== Record excerpts ==

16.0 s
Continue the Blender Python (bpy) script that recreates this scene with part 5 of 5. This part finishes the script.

===
== Record excerpts ==

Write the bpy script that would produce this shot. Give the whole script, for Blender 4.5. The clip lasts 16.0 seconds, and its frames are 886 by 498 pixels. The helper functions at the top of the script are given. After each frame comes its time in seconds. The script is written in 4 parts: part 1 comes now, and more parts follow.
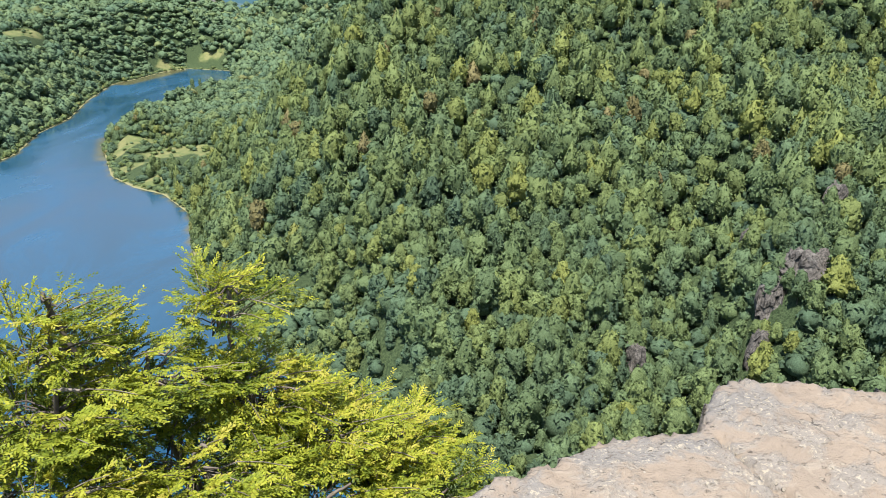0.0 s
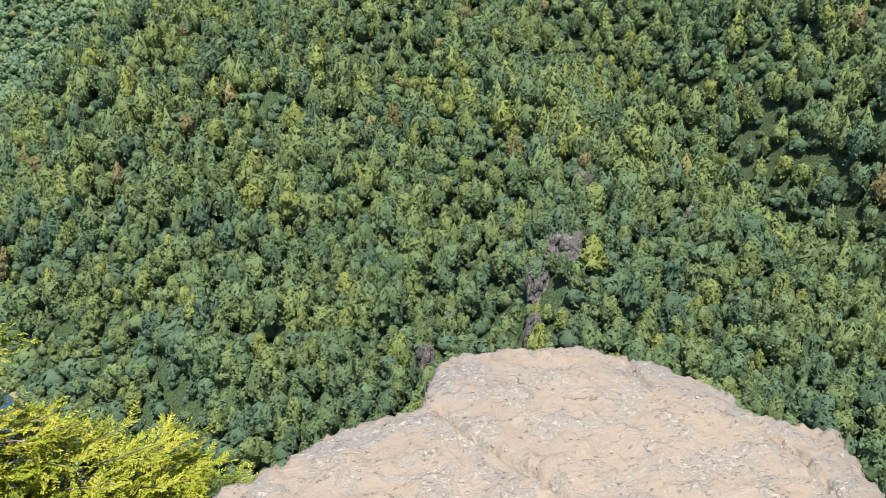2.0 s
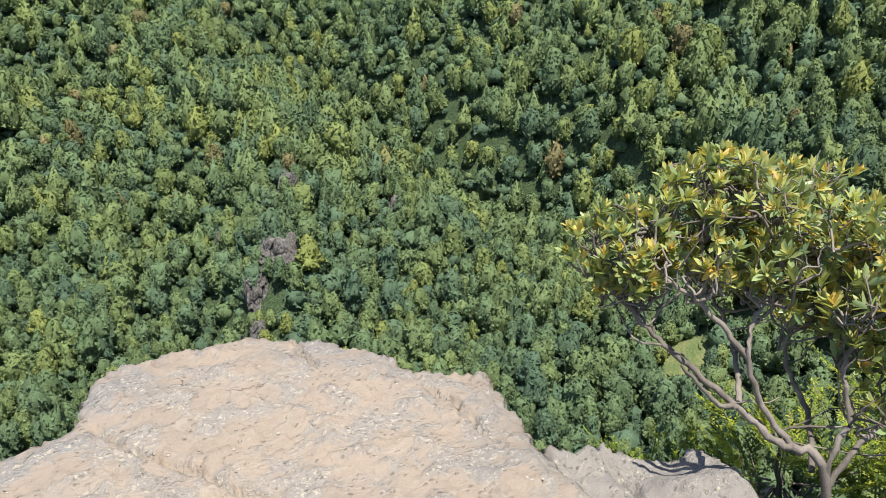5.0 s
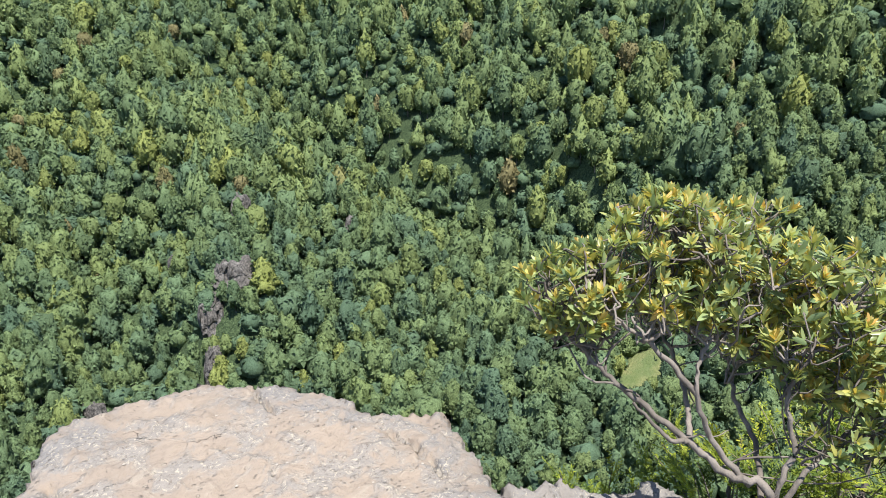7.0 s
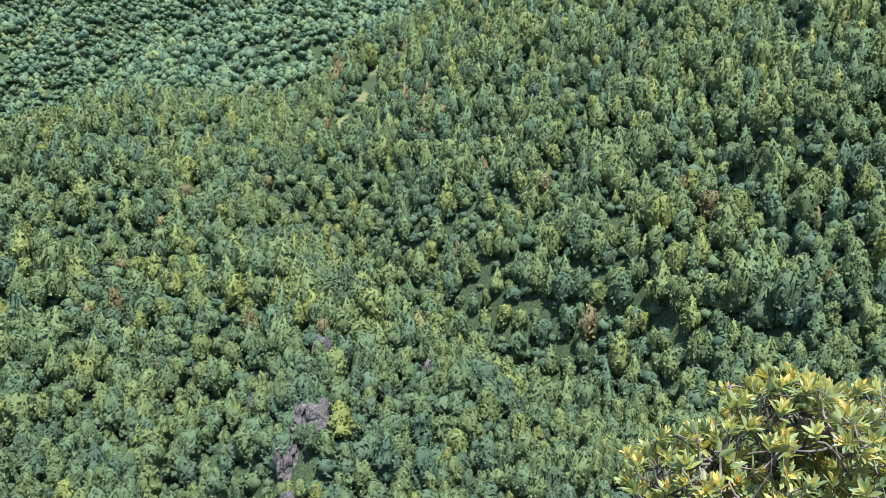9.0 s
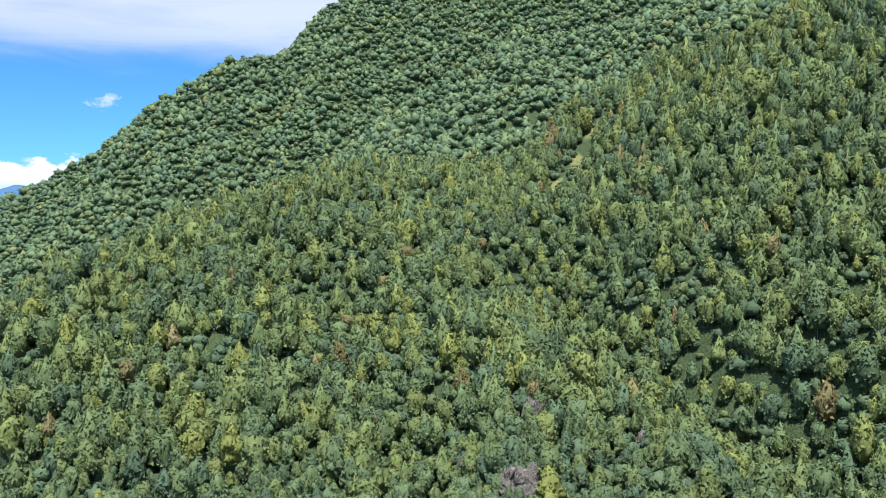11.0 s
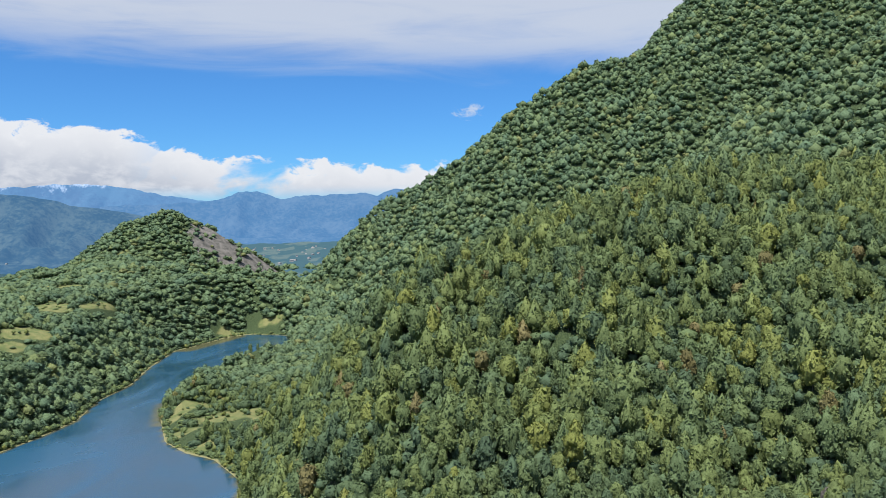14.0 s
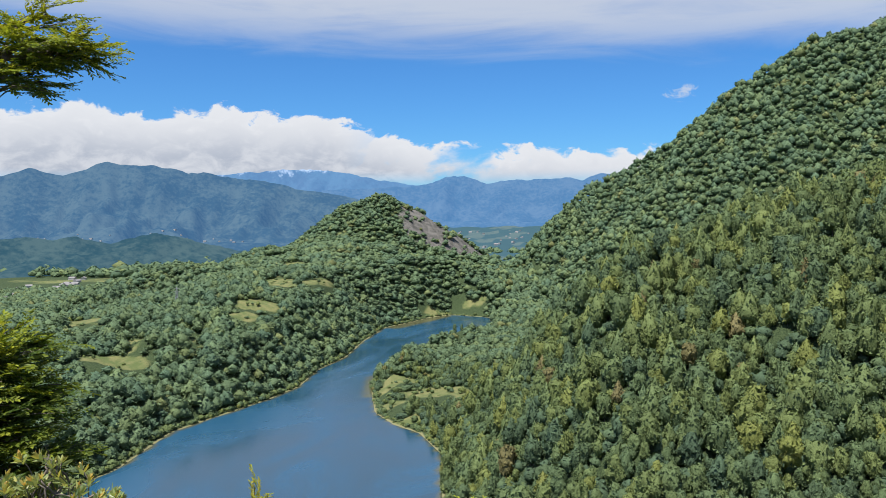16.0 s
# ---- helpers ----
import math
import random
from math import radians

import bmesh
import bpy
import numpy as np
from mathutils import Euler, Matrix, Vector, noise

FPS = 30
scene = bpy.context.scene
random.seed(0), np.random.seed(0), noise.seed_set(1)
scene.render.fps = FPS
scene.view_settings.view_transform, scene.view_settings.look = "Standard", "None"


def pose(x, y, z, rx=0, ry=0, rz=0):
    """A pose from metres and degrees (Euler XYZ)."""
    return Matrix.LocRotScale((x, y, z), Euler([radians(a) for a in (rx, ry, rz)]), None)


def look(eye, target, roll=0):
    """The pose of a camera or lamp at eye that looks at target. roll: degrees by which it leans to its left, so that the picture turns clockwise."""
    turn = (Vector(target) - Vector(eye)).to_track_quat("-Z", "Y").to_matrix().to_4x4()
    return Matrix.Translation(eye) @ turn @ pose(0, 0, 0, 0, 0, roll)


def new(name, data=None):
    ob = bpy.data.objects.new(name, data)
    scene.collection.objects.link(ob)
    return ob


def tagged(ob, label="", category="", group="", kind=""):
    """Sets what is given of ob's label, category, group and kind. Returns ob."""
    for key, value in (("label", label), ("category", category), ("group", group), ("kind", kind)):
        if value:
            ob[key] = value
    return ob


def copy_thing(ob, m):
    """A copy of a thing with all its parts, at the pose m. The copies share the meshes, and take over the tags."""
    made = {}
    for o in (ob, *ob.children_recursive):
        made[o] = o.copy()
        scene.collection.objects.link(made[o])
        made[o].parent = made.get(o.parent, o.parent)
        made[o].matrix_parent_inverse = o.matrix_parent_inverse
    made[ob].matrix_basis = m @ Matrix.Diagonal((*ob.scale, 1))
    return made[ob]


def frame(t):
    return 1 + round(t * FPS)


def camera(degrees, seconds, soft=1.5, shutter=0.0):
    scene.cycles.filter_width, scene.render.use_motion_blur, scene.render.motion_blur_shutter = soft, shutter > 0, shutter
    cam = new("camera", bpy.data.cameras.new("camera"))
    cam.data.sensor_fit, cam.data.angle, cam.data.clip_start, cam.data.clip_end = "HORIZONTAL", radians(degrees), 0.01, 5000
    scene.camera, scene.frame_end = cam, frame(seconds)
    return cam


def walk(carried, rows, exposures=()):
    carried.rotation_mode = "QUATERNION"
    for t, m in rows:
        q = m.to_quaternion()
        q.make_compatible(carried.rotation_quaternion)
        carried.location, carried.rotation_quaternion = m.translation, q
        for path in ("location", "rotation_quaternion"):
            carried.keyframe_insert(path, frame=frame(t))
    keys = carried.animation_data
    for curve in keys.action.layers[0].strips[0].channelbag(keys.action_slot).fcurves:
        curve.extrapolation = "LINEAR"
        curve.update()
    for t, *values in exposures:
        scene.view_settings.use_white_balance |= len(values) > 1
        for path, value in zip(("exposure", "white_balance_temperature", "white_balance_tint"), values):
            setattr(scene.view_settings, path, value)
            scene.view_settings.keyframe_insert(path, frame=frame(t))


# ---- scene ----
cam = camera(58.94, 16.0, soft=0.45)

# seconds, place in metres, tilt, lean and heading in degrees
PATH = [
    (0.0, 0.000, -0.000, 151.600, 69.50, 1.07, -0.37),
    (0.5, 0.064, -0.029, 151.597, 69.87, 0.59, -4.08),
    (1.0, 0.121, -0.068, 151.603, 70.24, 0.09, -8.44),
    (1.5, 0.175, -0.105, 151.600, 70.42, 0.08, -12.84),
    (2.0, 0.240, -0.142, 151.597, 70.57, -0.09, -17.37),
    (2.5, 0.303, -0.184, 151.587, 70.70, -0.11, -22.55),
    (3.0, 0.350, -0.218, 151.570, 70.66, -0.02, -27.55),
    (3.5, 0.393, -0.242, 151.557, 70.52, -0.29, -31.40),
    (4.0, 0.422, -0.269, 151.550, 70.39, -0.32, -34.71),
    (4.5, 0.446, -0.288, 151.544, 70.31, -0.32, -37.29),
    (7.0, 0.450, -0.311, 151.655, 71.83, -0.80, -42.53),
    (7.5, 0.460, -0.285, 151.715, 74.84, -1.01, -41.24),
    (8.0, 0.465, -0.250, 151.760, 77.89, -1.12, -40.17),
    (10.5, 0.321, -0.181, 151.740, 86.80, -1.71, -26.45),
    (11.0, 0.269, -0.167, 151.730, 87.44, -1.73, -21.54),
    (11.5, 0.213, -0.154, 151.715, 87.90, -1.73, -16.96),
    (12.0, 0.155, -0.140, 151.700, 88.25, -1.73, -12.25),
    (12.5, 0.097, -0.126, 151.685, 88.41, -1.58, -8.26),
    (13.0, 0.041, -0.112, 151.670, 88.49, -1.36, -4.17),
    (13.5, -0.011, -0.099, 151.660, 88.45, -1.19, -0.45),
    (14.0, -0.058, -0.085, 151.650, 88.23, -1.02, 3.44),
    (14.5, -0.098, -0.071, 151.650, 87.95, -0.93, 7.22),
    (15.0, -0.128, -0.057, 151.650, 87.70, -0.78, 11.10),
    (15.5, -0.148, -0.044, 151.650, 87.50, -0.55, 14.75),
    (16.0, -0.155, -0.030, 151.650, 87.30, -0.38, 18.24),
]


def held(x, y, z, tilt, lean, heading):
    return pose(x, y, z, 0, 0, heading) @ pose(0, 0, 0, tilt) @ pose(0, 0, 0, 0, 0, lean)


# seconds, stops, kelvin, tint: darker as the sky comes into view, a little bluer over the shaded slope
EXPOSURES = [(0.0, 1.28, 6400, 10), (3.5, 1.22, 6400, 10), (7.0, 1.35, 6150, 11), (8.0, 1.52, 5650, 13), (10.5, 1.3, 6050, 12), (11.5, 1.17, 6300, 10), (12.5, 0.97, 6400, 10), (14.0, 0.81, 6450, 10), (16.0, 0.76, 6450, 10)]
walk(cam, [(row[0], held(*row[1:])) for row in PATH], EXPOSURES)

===
== Record excerpts ==

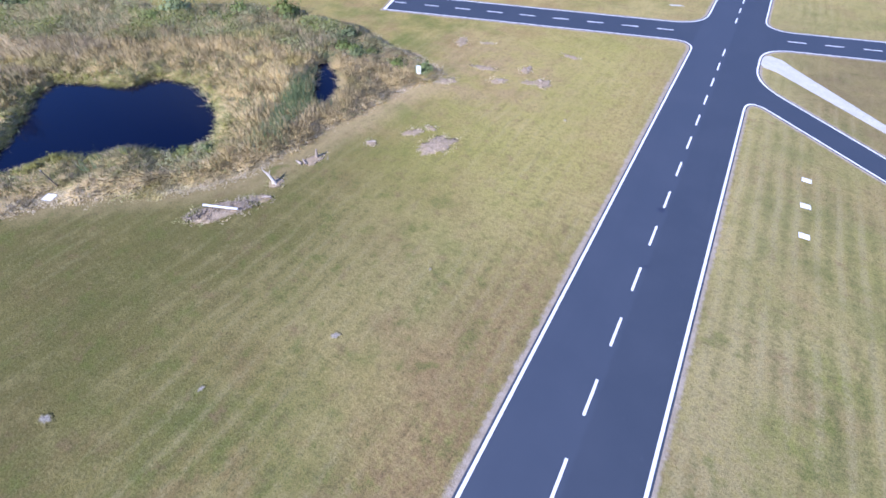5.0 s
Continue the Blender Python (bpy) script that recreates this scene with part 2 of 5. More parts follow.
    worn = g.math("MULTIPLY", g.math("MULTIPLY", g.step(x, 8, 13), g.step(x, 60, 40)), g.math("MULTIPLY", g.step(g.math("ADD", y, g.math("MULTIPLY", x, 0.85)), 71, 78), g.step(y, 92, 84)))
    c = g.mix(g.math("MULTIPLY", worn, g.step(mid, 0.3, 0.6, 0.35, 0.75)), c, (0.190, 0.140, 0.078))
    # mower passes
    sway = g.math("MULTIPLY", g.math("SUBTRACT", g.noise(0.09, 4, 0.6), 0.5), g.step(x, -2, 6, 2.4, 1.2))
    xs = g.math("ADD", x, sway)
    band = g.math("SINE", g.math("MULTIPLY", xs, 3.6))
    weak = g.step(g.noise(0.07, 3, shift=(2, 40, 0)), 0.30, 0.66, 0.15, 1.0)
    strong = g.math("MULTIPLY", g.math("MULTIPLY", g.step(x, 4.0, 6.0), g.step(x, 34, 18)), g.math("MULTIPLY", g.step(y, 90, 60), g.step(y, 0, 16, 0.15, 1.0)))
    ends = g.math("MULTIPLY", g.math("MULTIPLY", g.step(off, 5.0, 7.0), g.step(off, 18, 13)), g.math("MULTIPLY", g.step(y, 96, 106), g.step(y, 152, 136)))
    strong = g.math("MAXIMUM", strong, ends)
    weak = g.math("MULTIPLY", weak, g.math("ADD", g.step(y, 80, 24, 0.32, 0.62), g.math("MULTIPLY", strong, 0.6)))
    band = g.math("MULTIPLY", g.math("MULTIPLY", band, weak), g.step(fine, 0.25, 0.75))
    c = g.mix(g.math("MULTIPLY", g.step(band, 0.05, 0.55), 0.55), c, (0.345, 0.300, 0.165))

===

■ **Problem requirements**
Give back exactly the lines from the line that has "for t, *values" to the line that has "cam = camera(58.94, 16.0, soft=0.45)", both included, and leave out all others.

■ **Response to the task**
    for t, *values in exposures:
        scene.view_settings.use_white_balance |= len(values) > 1
        for path, value in zip(("exposure", "white_balance_temperature", "white_balance_tint"), values):
            setattr(scene.view_settings, path, value)
            scene.view_settings.keyframe_insert(path, frame=frame(t))


# ---- scene ----
cam = camera(58.94, 16.0, soft=0.45)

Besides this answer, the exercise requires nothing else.